- De economie van een land dat relatief veel exporteert en importeert ten opzichte van de binnenlandse productie.
Een open economie is daardoor gevoelig voor wijzigingen in de economie van andere landen of werelddelen, zoals handelsconflicten.
Nederland heeft bijvoorbeeld een zeer open economie.

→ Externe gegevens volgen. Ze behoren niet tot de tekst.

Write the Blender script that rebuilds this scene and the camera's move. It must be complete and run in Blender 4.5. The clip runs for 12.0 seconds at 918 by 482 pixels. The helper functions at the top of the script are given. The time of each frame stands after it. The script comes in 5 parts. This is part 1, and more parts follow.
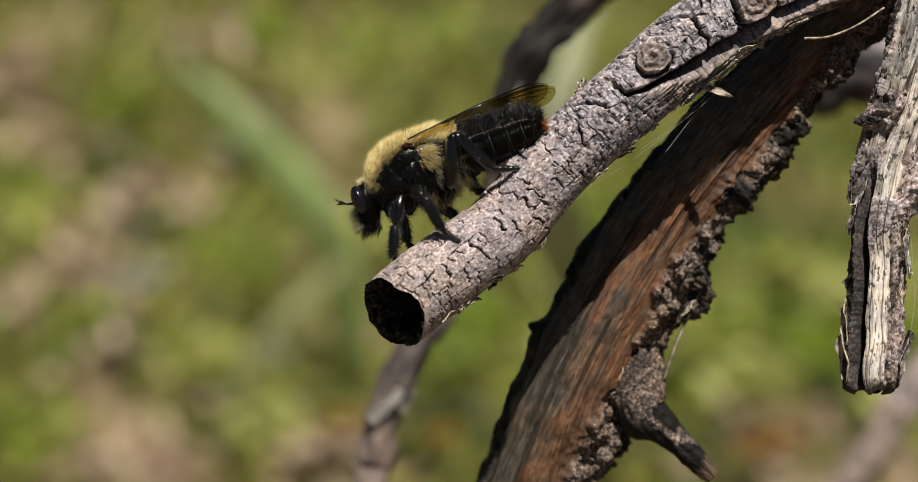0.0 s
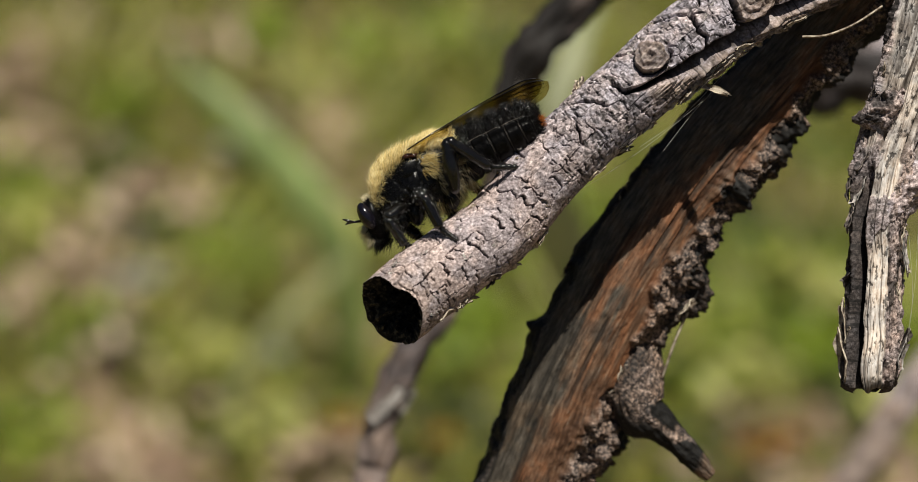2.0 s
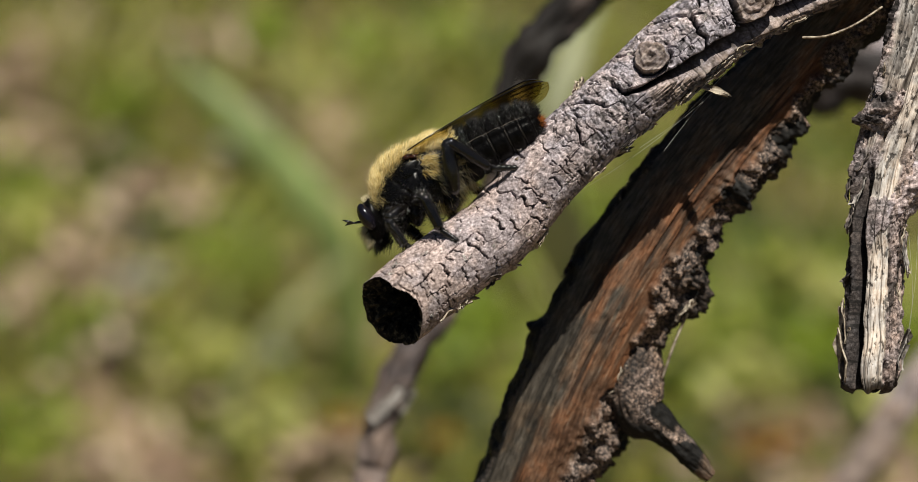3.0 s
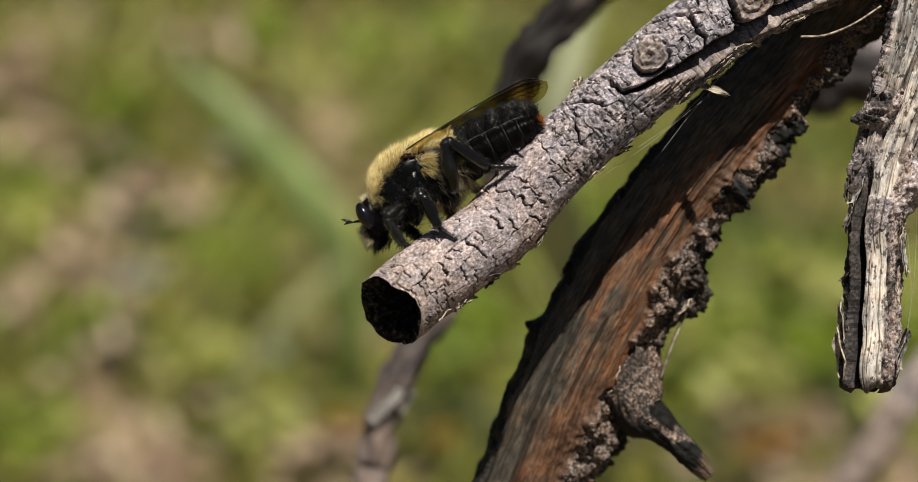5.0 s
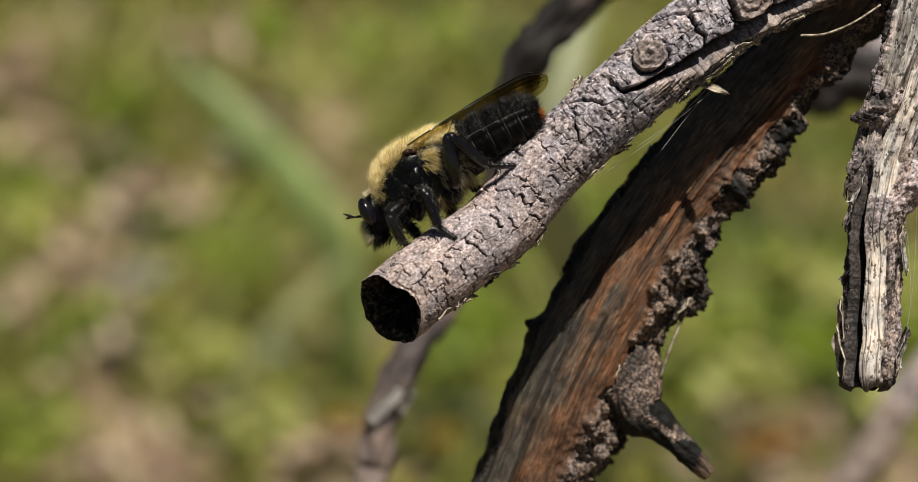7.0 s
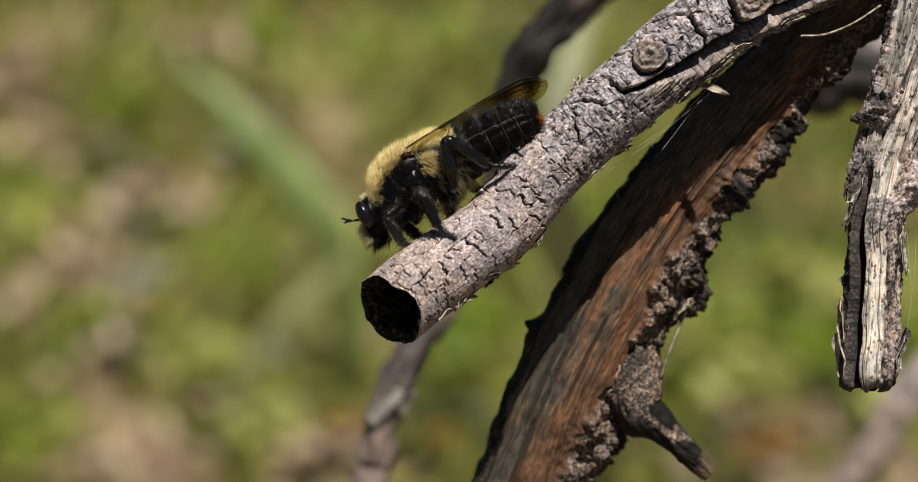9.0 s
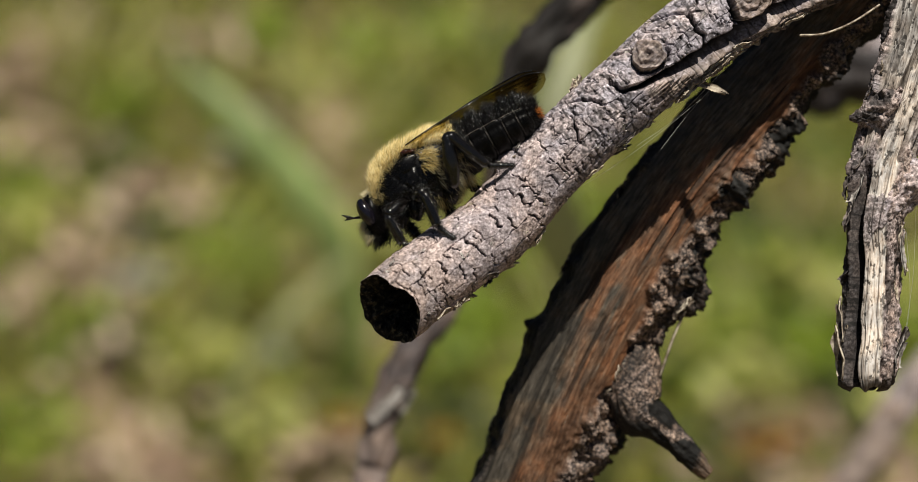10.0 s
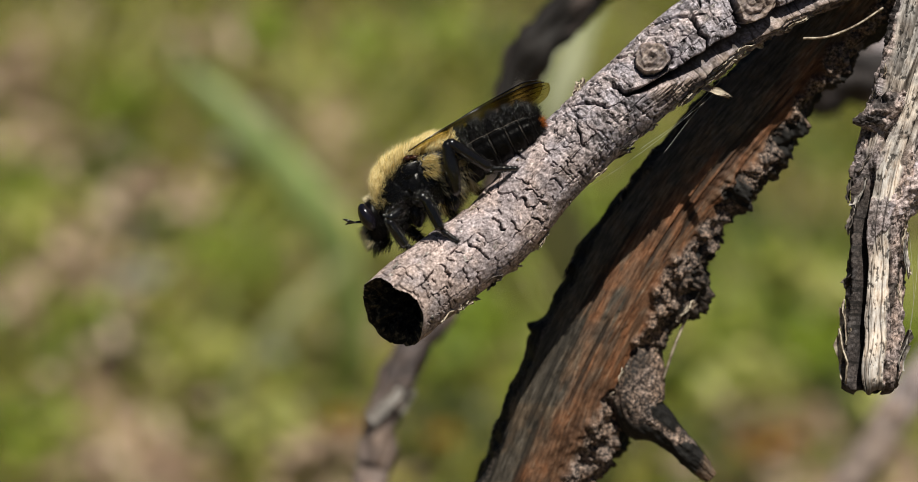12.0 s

- Een economie die een ongehinderd grensoverschrijdend verkeer van personen, kapitaal, goederen en diensten toestaat.
Voorbeeld
'Nederland is een open economie: van elke euro die de Nederlandse industrie verdient, wordt meer dan 70 cent door export opgebracht. Nederland exporteert ook veel intermediaire goederen. In een gemondialiseerde wereld, waarin productieketens met elkaar verweven zijn geraakt, kan het uitvallen van een enkel bedrijf hele ketens verstoren. Het coronavirus verspreidt zich ook razendsnel bij onze belangrijkste handelspartners, zoals Duitsland, Frankrijk en het VK. Doordat de consumptieve bestedingen ook in die landen teruglopen, vallen ook de in- en uitvoer fors terug.'
Bron: insights.abnamro.nl - 27-03-2020.
Engels: open economy.
Zie ook: globalisering, wereldeconomie, productieketen, investeringsklimaat, impossible trinity, uitvoer, uitvoerquote, invoer, betalingsbalans, kapitaalmobiliteit, vrijhandel, handelspartner, handelspolitiek, handelsconflict, handelsoorlog, productieketen, Global Index of Economic Openness. Tegenovergesteld: gesloten economie. Vergelijk: vitaal nationaal belang.